• **Given exercise**: Retype the data that follows line by line, exactly, and leave its pictures out.

---------- Data section

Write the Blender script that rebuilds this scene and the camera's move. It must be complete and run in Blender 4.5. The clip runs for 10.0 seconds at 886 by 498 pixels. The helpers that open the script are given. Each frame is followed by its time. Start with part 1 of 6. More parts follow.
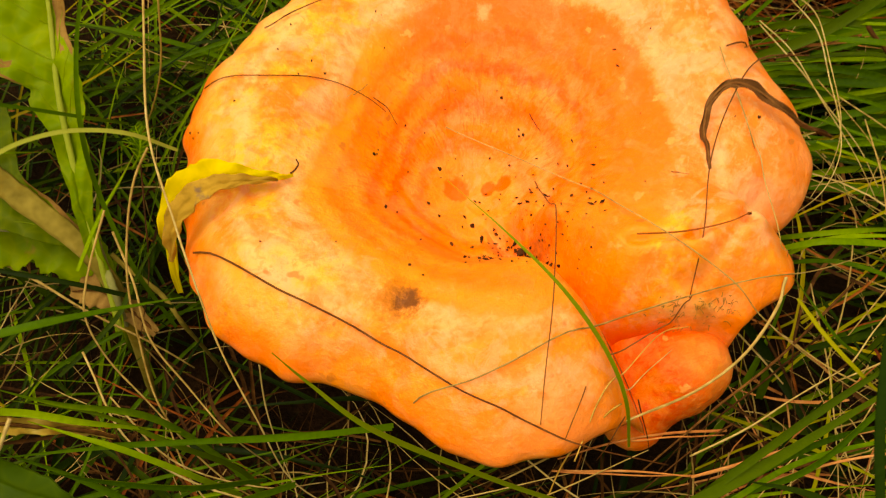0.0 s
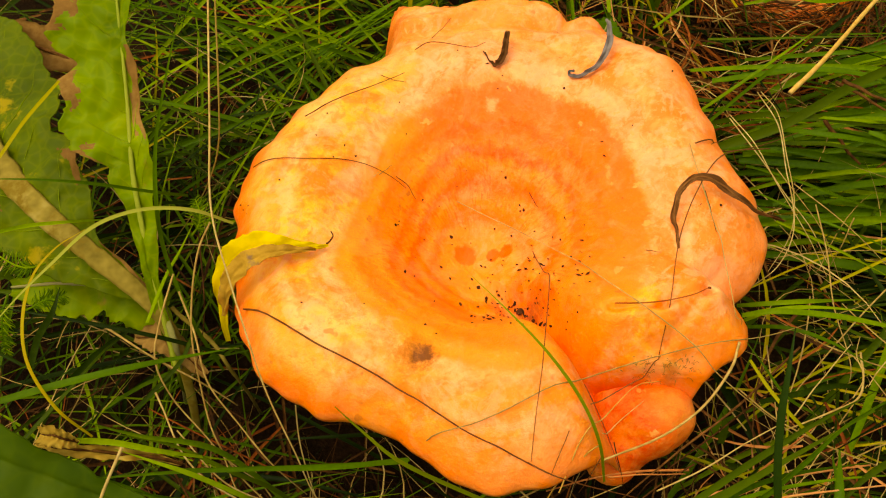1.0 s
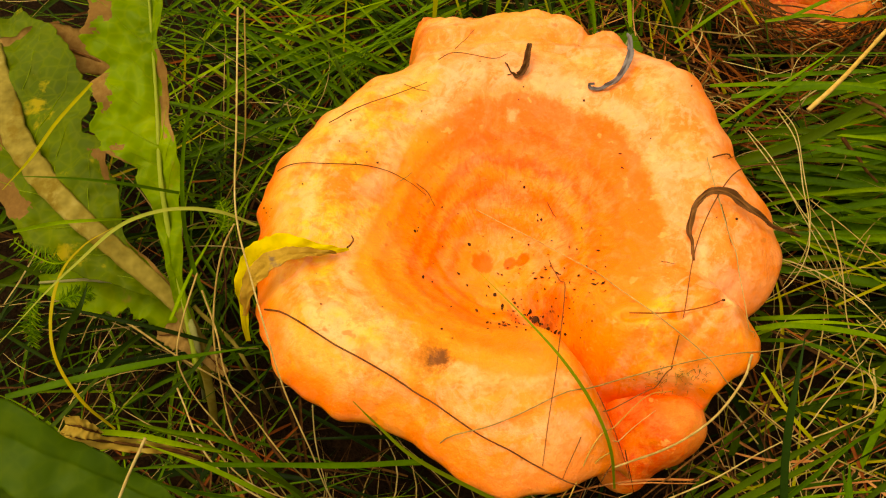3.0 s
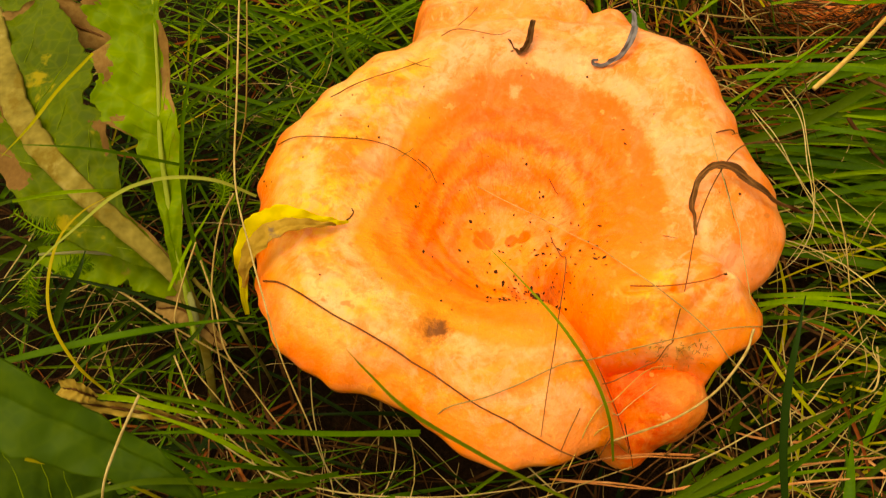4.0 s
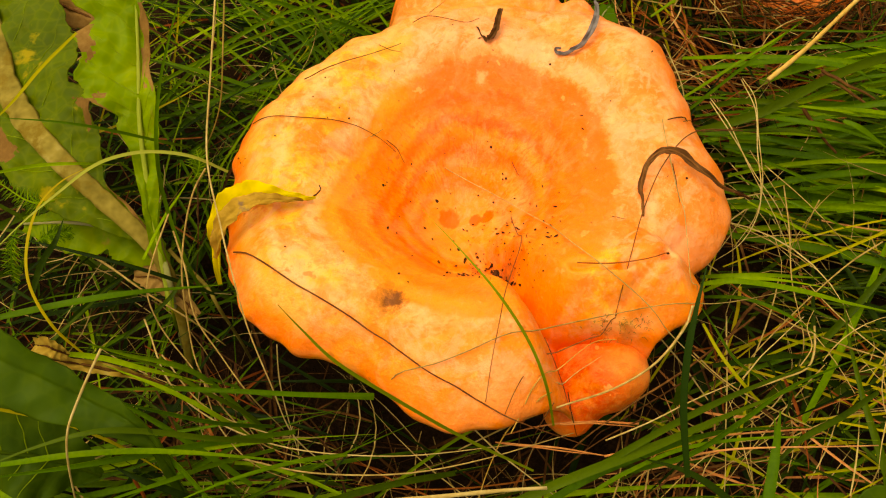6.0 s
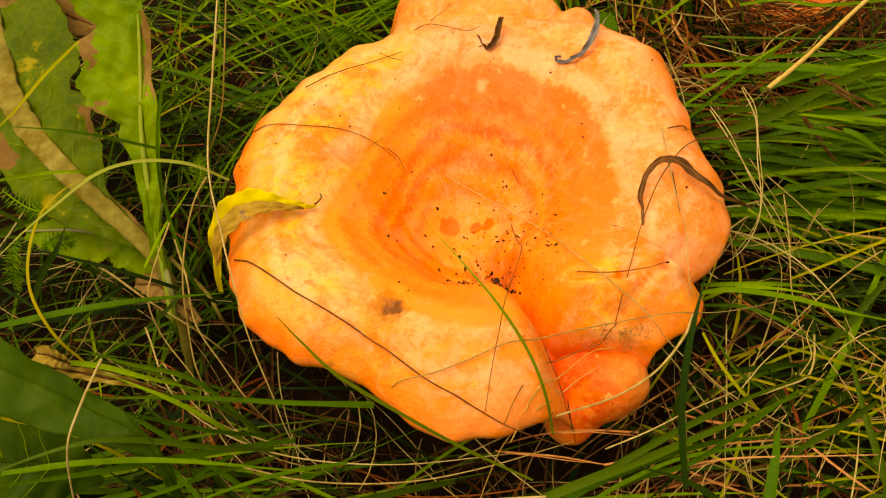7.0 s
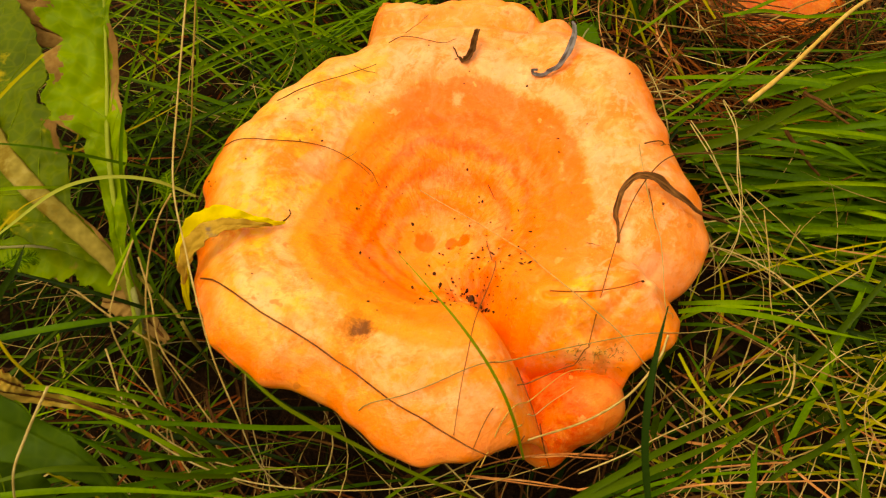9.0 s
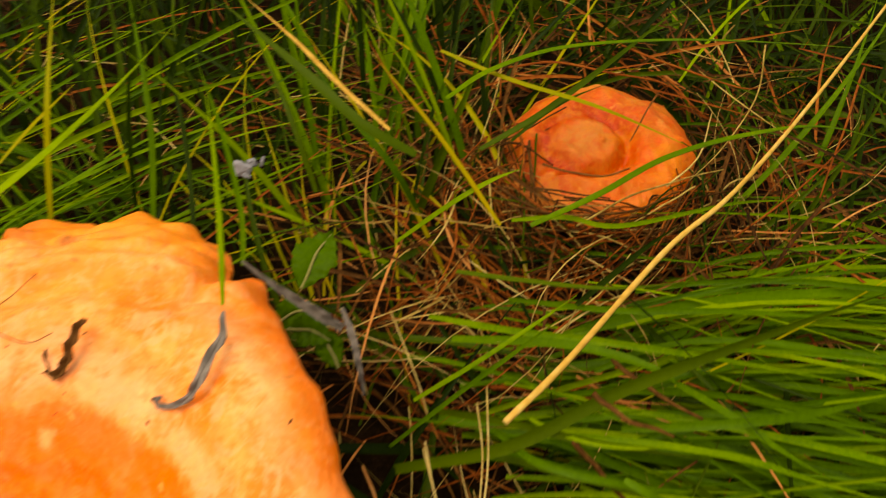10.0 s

--------------------

• **Exercise output**:
Write the Blender script that rebuilds this scene and the camera's move. It must be complete and run in Blender 4.5. The clip runs for 10.0 seconds at 886 by 498 pixels. The helpers that open the script are given. Each frame is followed by its time. Start with part 1 of 6. More parts follow.
0.0 s
1.0 s
3.0 s
4.0 s
6.0 s
7.0 s
9.0 s
10.0 s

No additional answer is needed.